Let’s get the obvious similarities out of the way first. Both frats and cults prey on young, lonely, and susceptible individuals by promising some form of unity. That bond is further connected by the way the members of the group communicate. They call each other “brothers” or “sisters” as if to say that everyone was part of a family. The idea that you’ll always be a part of the group is accepted and celebrated by both cults and frats.
There seems to be a need to justify the group’s unnecessary existence. For example frats will often boast about how they do community service. But you don’t need to be in a frat to do community service. Cults will say that they create lifelong friends, as if people looking for friends couldn’t simply join a book club.
Of course, this wouldn’t be a problem if the underlying themes of these groups didn’t seem so sinister. Frats and cults are basically looking for two things: people’s time and money. You’ll always see both types of groups stressing the importance of recruiting and it wouldn’t be outlandish to believe that the main desire behind this is gain more manpower to get more of those two resources. The odd part is that it’s justified using completely emotional terms, like the aforementioned promise of a second family that will be with you for an eternity.

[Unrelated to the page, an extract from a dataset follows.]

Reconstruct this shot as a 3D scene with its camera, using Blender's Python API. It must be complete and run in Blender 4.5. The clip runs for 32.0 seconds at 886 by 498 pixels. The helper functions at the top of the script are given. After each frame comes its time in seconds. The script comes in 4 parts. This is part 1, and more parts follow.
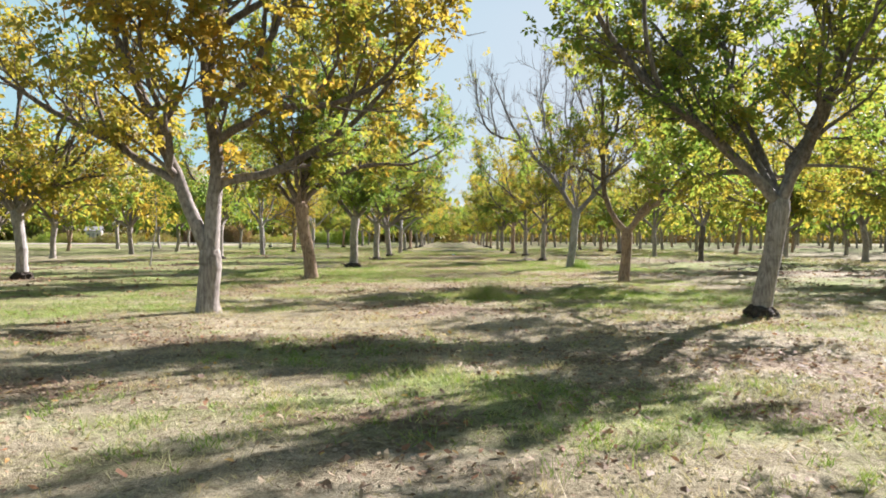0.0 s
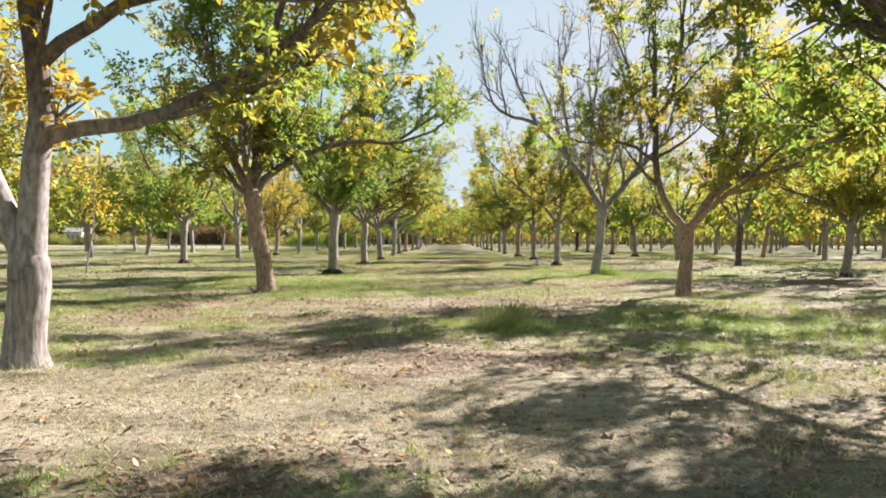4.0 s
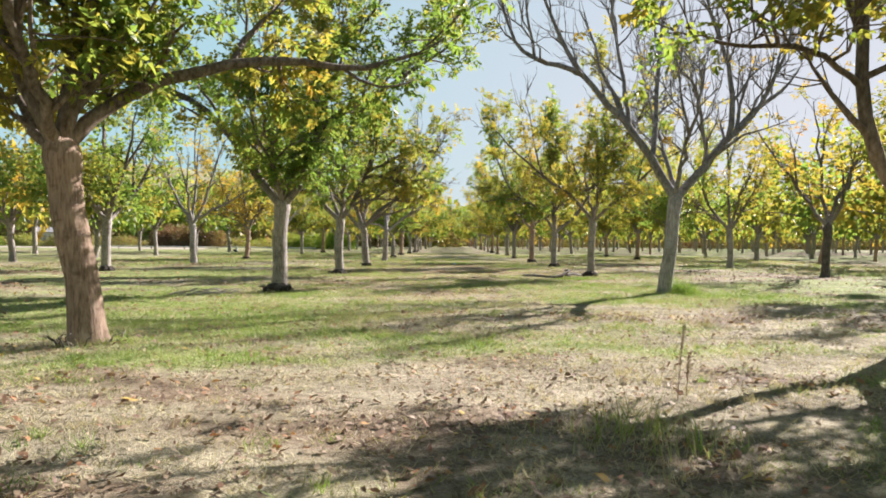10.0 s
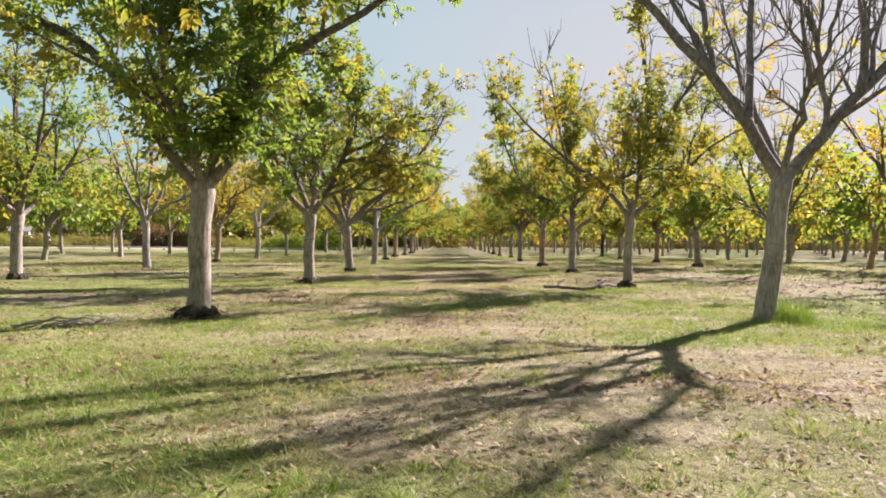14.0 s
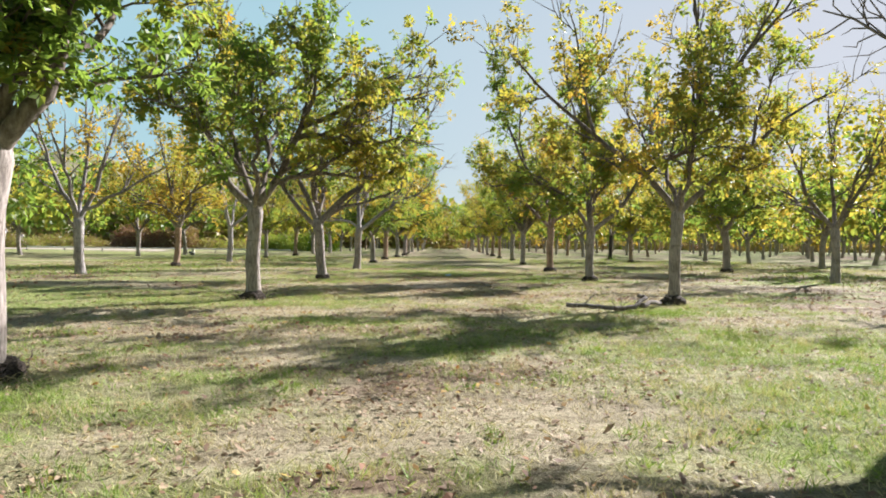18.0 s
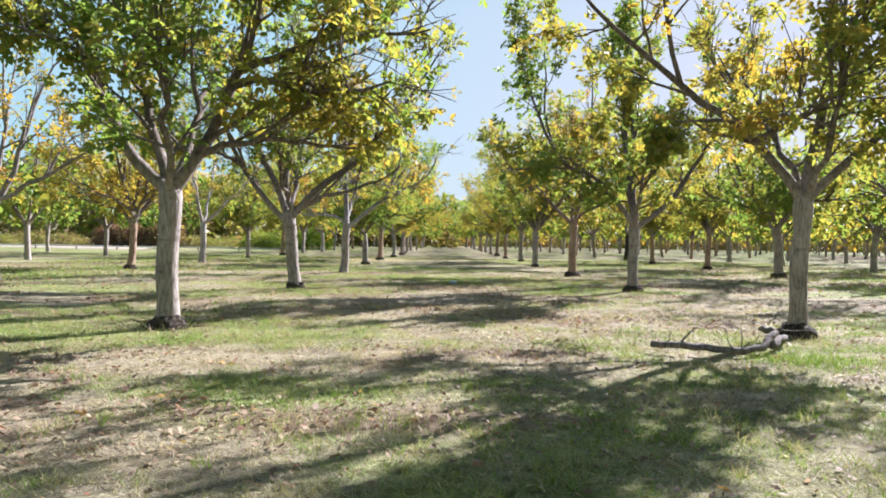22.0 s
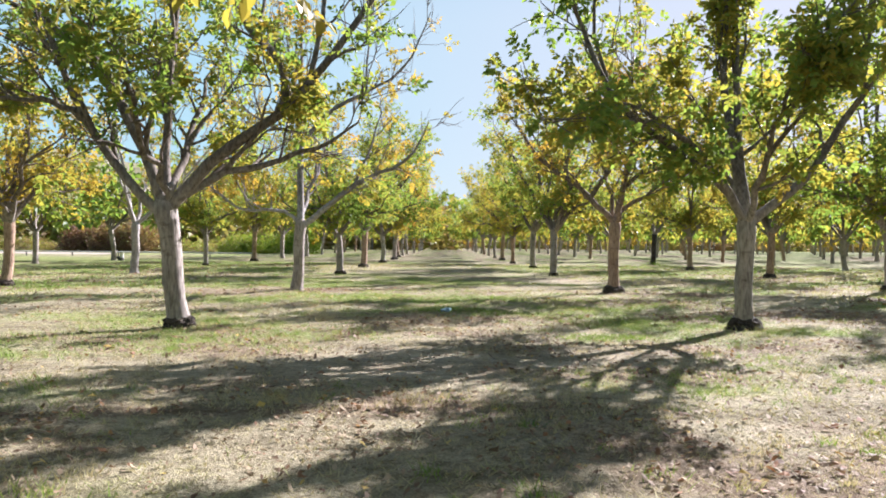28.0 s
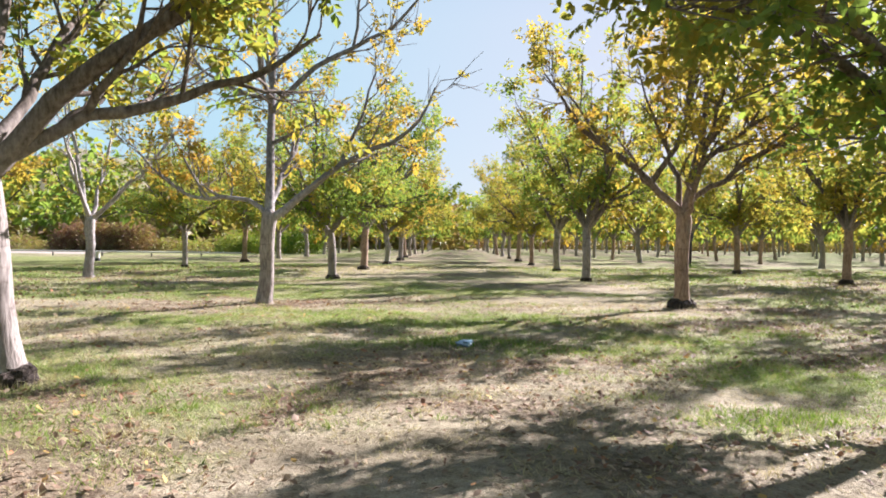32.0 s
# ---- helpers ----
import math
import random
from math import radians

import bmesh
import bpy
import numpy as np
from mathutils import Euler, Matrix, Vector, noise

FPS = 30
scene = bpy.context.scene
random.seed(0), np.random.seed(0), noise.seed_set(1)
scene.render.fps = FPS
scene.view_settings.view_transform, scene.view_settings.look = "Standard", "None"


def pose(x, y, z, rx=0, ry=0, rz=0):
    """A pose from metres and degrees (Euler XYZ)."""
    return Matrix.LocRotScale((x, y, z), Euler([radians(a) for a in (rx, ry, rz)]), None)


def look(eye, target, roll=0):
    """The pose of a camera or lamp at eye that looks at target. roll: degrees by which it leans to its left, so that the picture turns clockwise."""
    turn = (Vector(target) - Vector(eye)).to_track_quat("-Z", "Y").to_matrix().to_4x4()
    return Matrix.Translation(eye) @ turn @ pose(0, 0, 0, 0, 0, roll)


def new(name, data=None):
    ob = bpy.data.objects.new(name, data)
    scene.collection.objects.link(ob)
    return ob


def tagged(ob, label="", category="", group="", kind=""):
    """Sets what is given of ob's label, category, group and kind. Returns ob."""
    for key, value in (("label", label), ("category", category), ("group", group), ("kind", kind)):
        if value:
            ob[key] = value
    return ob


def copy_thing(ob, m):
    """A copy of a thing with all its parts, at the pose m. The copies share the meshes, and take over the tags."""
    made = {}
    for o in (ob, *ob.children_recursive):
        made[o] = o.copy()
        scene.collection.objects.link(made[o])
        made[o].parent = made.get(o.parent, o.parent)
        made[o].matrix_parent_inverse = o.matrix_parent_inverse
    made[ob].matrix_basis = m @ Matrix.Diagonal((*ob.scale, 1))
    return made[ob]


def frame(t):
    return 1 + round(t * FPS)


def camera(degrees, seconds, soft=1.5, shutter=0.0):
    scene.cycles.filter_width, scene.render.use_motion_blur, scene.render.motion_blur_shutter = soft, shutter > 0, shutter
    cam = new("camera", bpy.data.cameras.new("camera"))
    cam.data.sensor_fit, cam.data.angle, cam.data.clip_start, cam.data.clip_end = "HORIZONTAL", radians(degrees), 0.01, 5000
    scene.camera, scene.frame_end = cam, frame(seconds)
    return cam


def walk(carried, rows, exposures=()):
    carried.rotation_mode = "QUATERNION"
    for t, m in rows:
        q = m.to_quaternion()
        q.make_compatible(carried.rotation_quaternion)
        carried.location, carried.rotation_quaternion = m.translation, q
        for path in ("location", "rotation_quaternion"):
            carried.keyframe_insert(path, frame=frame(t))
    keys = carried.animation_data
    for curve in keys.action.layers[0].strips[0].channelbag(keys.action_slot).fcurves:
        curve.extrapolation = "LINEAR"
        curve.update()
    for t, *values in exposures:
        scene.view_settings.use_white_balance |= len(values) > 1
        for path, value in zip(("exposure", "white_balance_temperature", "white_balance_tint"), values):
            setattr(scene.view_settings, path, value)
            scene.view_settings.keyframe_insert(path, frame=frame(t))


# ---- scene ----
cam = camera(65.0, 32.0, 1.85)
# seconds, east, north, height, yaw, pitch, roll
PATH = [
    (0.0, 0.209, -0.760, 1.351, 0.57, -0.97, 0.30),
    (0.5, 0.221, -0.095, 1.334, 0.55, -0.95, 0.29),
    (1.0, 0.219, 0.561, 1.325, 0.52, -0.94, 0.24),
    (1.5, 0.236, 1.258, 1.290, 0.50, -0.90, 0.26),
    (2.0, 0.225, 1.983, 1.301, 0.47, -0.86, 0.29),
    (2.5, 0.183, 2.663, 1.290, 0.42, -0.83, 0.30),
    (3.0, 0.151, 3.356, 1.287, 0.36, -0.79, 0.29),
    (3.5, 0.139, 4.018, 1.281, 0.36, -0.78, 0.30),
    (5.5, 0.070, 6.591, 1.281, 0.47, -0.79, 0.43),
    (6.0, 0.078, 7.244, 1.286, 0.50, -0.81, 0.51),
    (6.5, 0.117, 7.910, 1.290, 0.49, -0.81, 0.49),
    (7.0, 0.139, 8.593, 1.292, 0.48, -0.84, 0.51),
    (7.5, 0.172, 9.271, 1.298, 0.50, -0.84, 0.51),
    (8.0, 0.203, 9.932, 1.296, 0.49, -0.81, 0.50),
    (8.5, 0.218, 10.622, 1.292, 0.50, -0.78, 0.53),
    (9.0, 0.214, 11.319, 1.276, 0.52, -0.71, 0.56),
    (9.5, 0.190, 12.021, 1.272, 0.50, -0.65, 0.57),
    (10.0, 0.145, 12.727, 1.261, 0.48, -0.59, 0.55),
    (10.5, 0.115, 13.446, 1.253, 0.45, -0.58, 0.57),
    (11.0, 0.092, 14.160, 1.252, 0.42, -0.55, 0.58),
    (11.5, 0.083, 14.851, 1.260, 0.40, -0.56, 0.58),
    (12.0, 0.074, 15.534, 1.272, 0.36, -0.56, 0.54),
    (12.5, 0.071, 16.224, 1.280, 0.34, -0.57, 0.56),
    (13.0, 0.082, 16.895, 1.291, 0.32, -0.59, 0.56),
    (13.5, 0.096, 17.588, 1.300, 0.31, -0.59, 0.58),
    (14.0, 0.100, 18.269, 1.305, 0.31, -0.58, 0.63),
    (14.5, 0.127, 18.934, 1.317, 0.32, -0.58, 0.68),
    (16.5, 0.275, 21.382, 1.291, 0.27, -0.46, 0.78),
    (17.0, 0.291, 22.022, 1.308, 0.24, -0.47, 0.76),
    (17.5, 0.295, 22.688, 1.318, 0.18, -0.49, 0.76),
    (18.0, 0.296, 23.341, 1.337, 0.12, -0.51, 0.74),
    (18.5, 0.279, 23.999, 1.353, 0.06, -0.55, 0.73),
    (19.0, 0.245, 24.653, 1.361, 0.02, -0.57, 0.71),
    (19.5, 0.202, 25.299, 1.367, -0.00, -0.57, 0.76),
    (20.0, 0.160, 25.957, 1.375, -0.00, -0.60, 0.82),
    (20.5, 0.134, 26.620, 1.375, -0.00, -0.61, 0.84),
    (21.0, 0.118, 27.286, 1.378, 0.00, -0.63, 0.88),
    (21.5, 0.107, 27.940, 1.377, -0.01, -0.64, 0.94),
    (22.0, 0.111, 28.590, 1.380, 0.02, -0.66, 0.91),
    (22.5, 0.121, 29.239, 1.378, 0.01, -0.65, 0.92),
    (23.0, 0.140, 29.877, 1.374, 0.02, -0.63, 0.92),
    (23.5, 0.162, 30.545, 1.358, 0.03, -0.61, 0.89),
    (24.0, 0.177, 31.197, 1.340, 0.03, -0.56, 0.88),
    (24.5, 0.188, 31.853, 1.333, 0.02, -0.49, 0.90),
    (25.0, 0.207, 32.509, 1.353, 0.03, -0.46, 0.90),
    (25.5, 0.242, 33.165, 1.369, 0.04, -0.43, 0.91),
    (27.5, 0.353, 35.863, 1.434, 0.07, -0.49, 0.63),
    (28.0, 0.395, 36.541, 1.443, 0.13, -0.51, 0.57),
    (28.5, 0.423, 37.146, 1.432, 0.19, -0.51, 0.53),
    (29.0, 0.441, 37.772, 1.414, 0.43, -0.47, 0.47),
    (29.5, 0.443, 38.405, 1.397, 0.88, -0.44, 0.44),
    (30.0, 0.437, 39.055, 1.390, 0.94, -0.44, 0.45),
    (30.5, 0.404, 39.680, 1.393, 0.96, -0.45, 0.47),
    (31.0, 0.355, 40.284, 1.393, 0.94, -0.46, 0.55),
    (31.5, 0.316, 40.888, 1.403, 0.93, -0.50, 0.63),
    (32.0, 0.286, 41.509, 1.418, 0.90, -0.54, 0.69),
]
SUN_AZ, SUN_EL = 45.5, 31.5
walk(cam, [(t, pose(x, y, z, 90 + p, 0, w) @ pose(0, 0, 0, 0, 0, r)) for t, x, y, z, w, p, r in PATH],
     exposures=((0.0, 1.70, 6100, 19), (2.0, 1.76, 6150, 20), (6.0, 1.70, 6200, 20), (9.5, 1.66, 6200, 19), (12.0, 1.45, 6300, 20), (14.0, 1.54, 6600, 25), (17.0, 1.54, 6300, 17), (20.0, 1.62, 5800, 20), (23.0, 1.74, 5750, 22), (25.0, 1.70, 5900, 21), (29.0, 1.78, 5850, 23), (32.0, 1.75, 6000, 26)))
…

This desire to control the reputation of the groups is an admitted concern to both frats and cults. A lot of frats try to call themselves fraternities to distance themselves from the negative view that the public holds. They’re trying to distance themselves from the reputation that they themselves have created. A cult may call itself a religious institution, but if it still has all of the properties of a cult, then it still is a cult.
That’s the main problem, the deceptive nature of these groups. In one hand they try to like an important happy-go lucky part of the community while still embracing the traditions that gave them their negative reputations to begin with. And when they have your trust and money, they get you with the jungle juice/Kool-Aid.